Give back exactly the lines from the beginning of the listing below to the line holding "return Matrix.Translation(eye) @", both ends included; the pictures stay out.

— BEGIN Collected material —

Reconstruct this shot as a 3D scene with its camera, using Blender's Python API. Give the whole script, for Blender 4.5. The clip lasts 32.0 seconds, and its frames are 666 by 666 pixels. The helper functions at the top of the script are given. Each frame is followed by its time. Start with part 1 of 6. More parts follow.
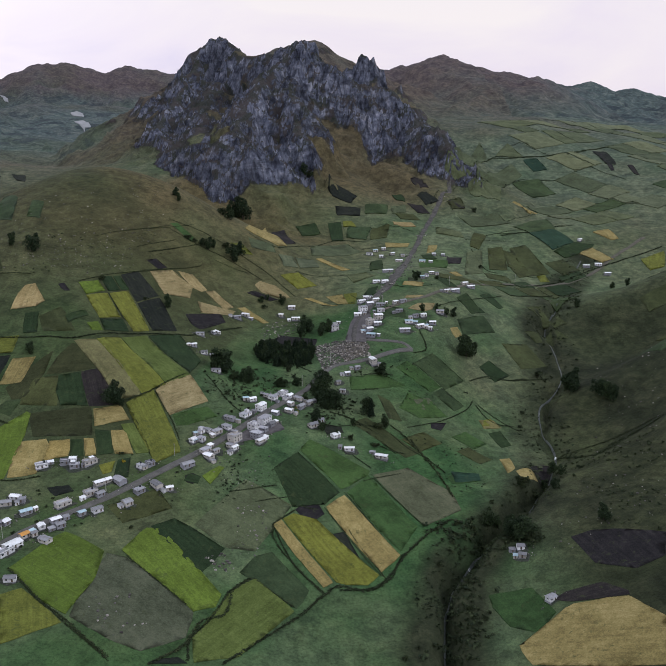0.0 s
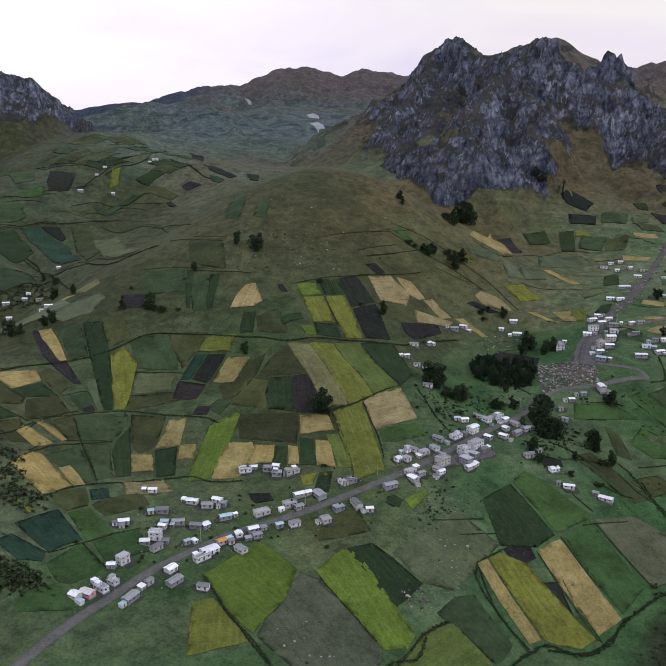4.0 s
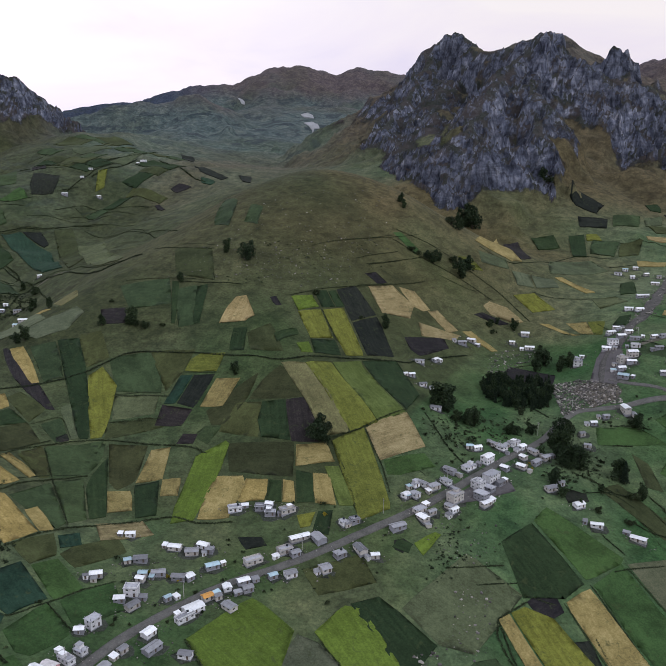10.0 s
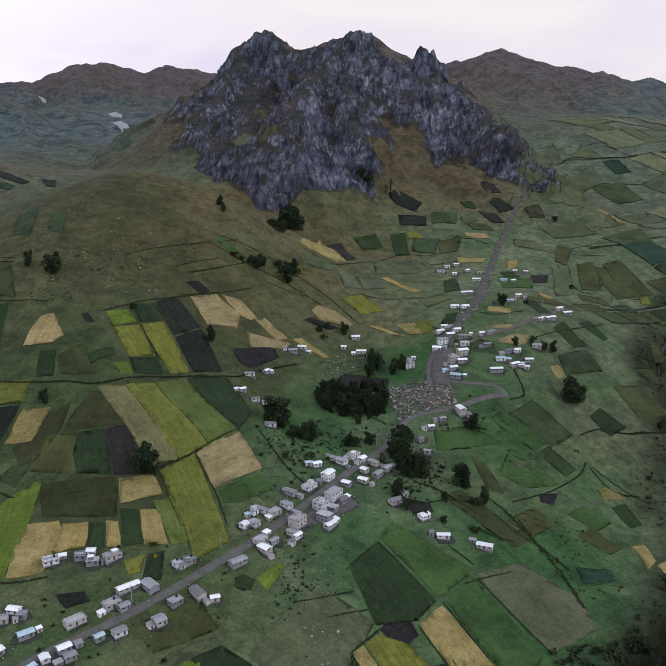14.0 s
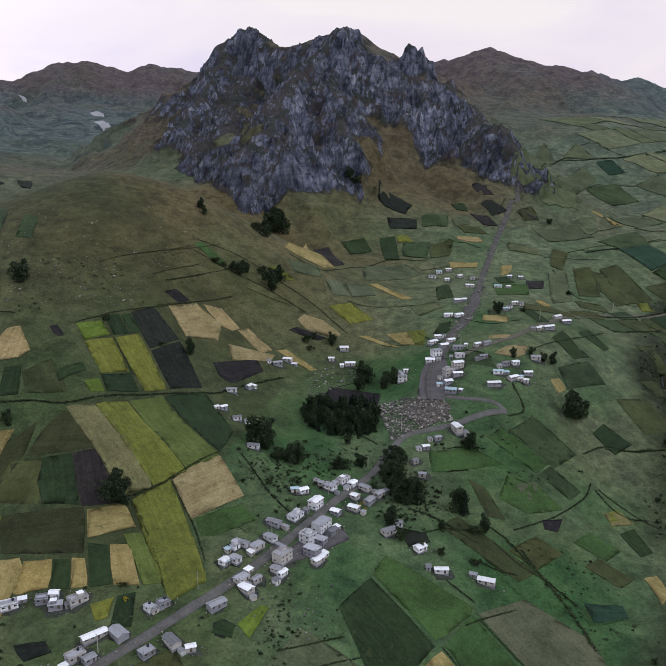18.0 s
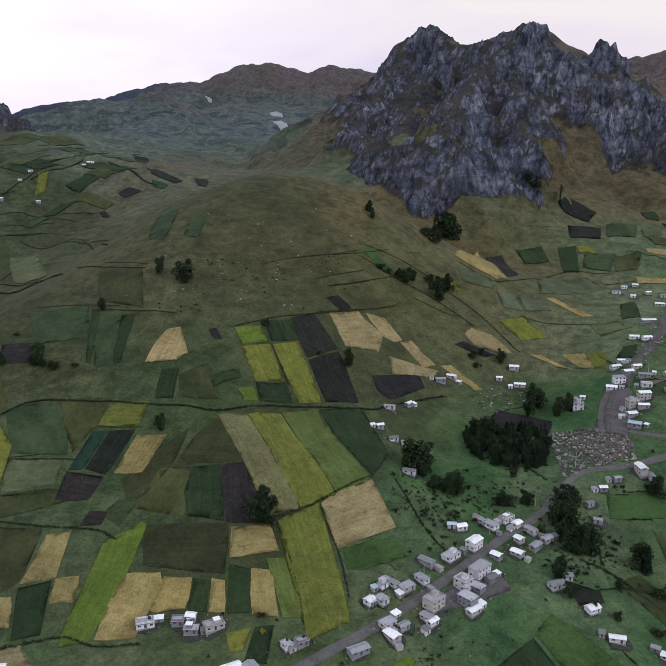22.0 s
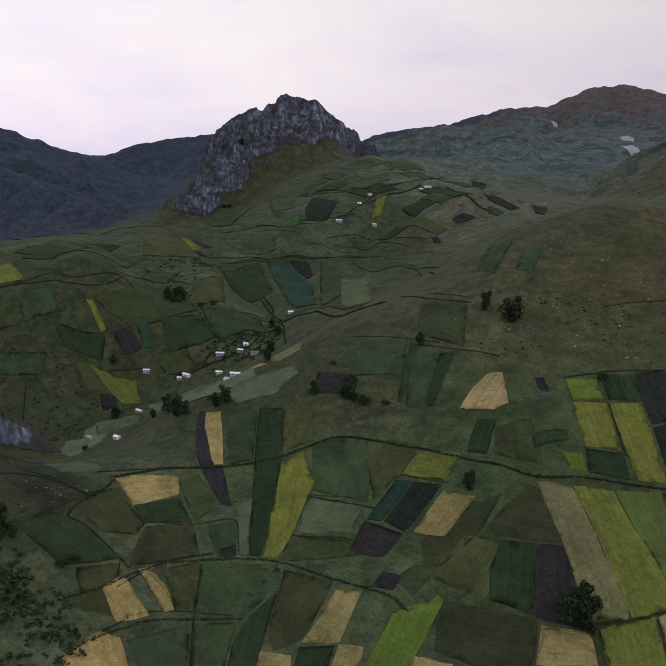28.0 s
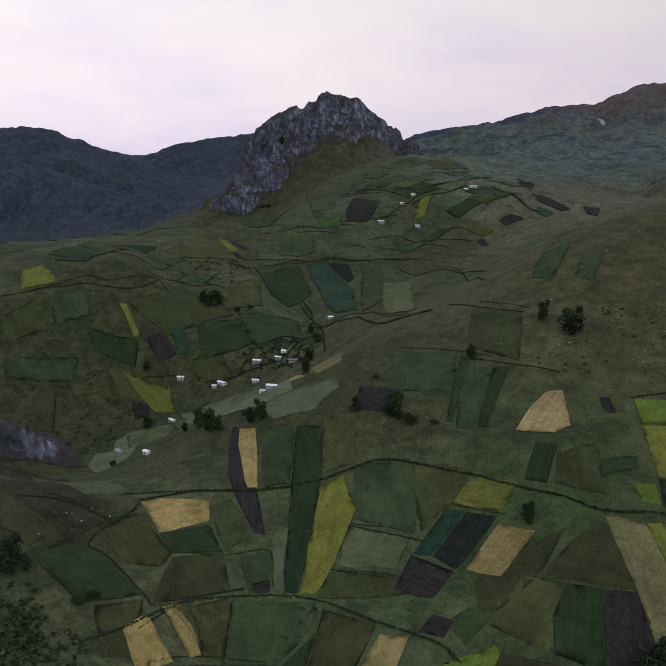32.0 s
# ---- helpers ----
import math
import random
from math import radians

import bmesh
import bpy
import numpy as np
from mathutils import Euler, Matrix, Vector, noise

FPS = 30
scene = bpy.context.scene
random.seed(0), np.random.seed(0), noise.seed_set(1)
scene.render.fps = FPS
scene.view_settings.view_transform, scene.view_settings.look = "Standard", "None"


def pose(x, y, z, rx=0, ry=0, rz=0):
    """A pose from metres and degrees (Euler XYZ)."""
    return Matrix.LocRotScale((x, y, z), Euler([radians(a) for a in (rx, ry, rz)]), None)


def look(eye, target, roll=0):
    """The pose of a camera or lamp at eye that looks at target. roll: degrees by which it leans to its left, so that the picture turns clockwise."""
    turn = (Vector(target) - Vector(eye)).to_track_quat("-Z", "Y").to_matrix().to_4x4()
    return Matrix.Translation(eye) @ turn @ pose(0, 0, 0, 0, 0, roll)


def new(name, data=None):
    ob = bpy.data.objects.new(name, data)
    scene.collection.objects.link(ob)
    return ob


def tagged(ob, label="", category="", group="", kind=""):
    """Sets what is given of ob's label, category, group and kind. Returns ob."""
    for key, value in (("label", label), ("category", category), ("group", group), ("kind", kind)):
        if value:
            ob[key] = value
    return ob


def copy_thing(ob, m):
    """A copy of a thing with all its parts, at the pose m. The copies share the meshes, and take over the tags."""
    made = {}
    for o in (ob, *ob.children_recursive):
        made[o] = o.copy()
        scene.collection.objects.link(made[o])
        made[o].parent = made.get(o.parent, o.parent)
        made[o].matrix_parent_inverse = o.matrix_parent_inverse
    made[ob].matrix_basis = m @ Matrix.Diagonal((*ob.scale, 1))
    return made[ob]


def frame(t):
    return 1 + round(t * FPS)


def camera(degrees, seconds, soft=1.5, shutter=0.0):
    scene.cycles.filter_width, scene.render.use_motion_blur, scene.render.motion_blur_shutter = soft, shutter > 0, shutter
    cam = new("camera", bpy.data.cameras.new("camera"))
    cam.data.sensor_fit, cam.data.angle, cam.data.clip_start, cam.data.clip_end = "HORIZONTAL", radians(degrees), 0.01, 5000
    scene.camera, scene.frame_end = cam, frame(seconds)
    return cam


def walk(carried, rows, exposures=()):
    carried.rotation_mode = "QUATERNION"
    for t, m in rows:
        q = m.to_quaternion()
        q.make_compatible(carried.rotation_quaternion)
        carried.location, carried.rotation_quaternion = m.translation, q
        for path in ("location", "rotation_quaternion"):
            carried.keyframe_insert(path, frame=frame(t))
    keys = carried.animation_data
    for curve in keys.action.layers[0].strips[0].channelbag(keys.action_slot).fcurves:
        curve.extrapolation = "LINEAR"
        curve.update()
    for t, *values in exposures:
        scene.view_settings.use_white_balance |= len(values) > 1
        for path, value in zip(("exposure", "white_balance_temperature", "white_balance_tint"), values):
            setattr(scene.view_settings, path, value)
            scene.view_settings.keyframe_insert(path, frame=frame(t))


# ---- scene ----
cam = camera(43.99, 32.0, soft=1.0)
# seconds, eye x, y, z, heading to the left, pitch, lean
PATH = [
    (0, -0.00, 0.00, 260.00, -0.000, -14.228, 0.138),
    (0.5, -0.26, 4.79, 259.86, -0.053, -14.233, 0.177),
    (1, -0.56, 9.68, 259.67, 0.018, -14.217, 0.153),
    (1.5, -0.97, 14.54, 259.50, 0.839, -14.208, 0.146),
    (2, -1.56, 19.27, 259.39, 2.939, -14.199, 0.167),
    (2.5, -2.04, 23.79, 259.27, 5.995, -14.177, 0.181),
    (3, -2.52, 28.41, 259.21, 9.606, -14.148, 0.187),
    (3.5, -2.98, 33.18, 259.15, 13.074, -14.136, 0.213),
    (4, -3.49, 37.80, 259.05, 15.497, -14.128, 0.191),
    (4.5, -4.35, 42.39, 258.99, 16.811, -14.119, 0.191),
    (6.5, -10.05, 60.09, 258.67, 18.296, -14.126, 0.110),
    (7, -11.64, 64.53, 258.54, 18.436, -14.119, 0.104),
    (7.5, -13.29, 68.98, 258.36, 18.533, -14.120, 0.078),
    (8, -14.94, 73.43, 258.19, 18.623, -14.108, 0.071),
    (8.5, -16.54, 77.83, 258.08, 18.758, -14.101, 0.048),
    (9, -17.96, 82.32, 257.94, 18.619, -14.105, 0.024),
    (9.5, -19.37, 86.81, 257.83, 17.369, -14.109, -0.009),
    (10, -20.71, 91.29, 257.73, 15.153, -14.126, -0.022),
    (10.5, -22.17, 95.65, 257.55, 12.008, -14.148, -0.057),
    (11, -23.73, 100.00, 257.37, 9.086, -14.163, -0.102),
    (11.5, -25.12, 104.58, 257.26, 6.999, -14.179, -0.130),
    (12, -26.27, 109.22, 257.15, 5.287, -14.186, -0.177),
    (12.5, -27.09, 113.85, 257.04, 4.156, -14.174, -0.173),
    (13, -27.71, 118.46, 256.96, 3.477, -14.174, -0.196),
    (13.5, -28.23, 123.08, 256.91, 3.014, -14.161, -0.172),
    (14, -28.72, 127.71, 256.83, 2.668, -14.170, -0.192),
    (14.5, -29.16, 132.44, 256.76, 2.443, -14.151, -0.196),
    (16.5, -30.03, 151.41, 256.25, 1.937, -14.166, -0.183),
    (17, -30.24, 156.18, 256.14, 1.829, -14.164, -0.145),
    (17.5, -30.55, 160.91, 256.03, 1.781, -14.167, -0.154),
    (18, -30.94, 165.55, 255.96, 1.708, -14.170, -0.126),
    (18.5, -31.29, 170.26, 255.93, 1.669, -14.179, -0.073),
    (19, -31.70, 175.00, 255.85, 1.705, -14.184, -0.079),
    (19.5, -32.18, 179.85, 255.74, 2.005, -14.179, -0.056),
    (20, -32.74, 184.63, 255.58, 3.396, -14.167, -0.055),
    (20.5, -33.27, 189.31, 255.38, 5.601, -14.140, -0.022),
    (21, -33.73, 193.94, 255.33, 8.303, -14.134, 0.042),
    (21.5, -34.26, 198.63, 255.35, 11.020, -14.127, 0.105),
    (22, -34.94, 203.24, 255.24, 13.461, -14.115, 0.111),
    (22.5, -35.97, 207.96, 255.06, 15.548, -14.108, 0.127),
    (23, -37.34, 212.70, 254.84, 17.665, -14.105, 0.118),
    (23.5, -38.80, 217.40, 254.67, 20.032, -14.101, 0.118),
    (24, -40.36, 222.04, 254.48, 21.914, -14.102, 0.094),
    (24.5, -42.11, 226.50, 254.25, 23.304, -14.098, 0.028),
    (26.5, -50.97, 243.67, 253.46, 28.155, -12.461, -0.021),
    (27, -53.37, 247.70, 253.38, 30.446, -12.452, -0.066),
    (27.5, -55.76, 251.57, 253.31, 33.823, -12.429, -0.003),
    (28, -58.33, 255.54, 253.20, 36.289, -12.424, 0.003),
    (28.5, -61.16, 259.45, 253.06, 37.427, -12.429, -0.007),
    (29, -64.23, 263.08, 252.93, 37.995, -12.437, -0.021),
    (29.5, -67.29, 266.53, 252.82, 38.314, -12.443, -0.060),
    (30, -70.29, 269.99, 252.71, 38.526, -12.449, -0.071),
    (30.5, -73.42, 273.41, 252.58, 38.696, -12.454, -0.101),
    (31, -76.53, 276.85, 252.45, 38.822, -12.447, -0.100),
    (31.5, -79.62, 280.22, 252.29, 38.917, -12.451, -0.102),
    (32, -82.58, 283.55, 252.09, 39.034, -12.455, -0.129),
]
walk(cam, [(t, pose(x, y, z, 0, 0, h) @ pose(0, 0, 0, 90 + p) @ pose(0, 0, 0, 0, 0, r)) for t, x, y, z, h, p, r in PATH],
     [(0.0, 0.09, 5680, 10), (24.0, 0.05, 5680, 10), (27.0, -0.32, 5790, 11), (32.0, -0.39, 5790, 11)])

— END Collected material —

[Result of this task]
Reconstruct this shot as a 3D scene with its camera, using Blender's Python API. Give the whole script, for Blender 4.5. The clip lasts 32.0 seconds, and its frames are 666 by 666 pixels. The helper functions at the top of the script are given. Each frame is followed by its time. Start with part 1 of 6. More parts follow.
0.0 s
4.0 s
10.0 s
14.0 s
18.0 s
22.0 s
28.0 s
32.0 s
# ---- helpers ----
import math
import random
from math import radians

import bmesh
import bpy
import numpy as np
from mathutils import Euler, Matrix, Vector, noise

FPS = 30
scene = bpy.context.scene
random.seed(0), np.random.seed(0), noise.seed_set(1)
scene.render.fps = FPS
scene.view_settings.view_transform, scene.view_settings.look = "Standard", "None"


def pose(x, y, z, rx=0, ry=0, rz=0):
    """A pose from metres and degrees (Euler XYZ)."""
    return Matrix.LocRotScale((x, y, z), Euler([radians(a) for a in (rx, ry, rz)]), None)


def look(eye, target, roll=0):
    """The pose of a camera or lamp at eye that looks at target. roll: degrees by which it leans to its left, so that the picture turns clockwise."""
    turn = (Vector(target) - Vector(eye)).to_track_quat("-Z", "Y").to_matrix().to_4x4()
    return Matrix.Translation(eye) @ turn @ pose(0, 0, 0, 0, 0, roll)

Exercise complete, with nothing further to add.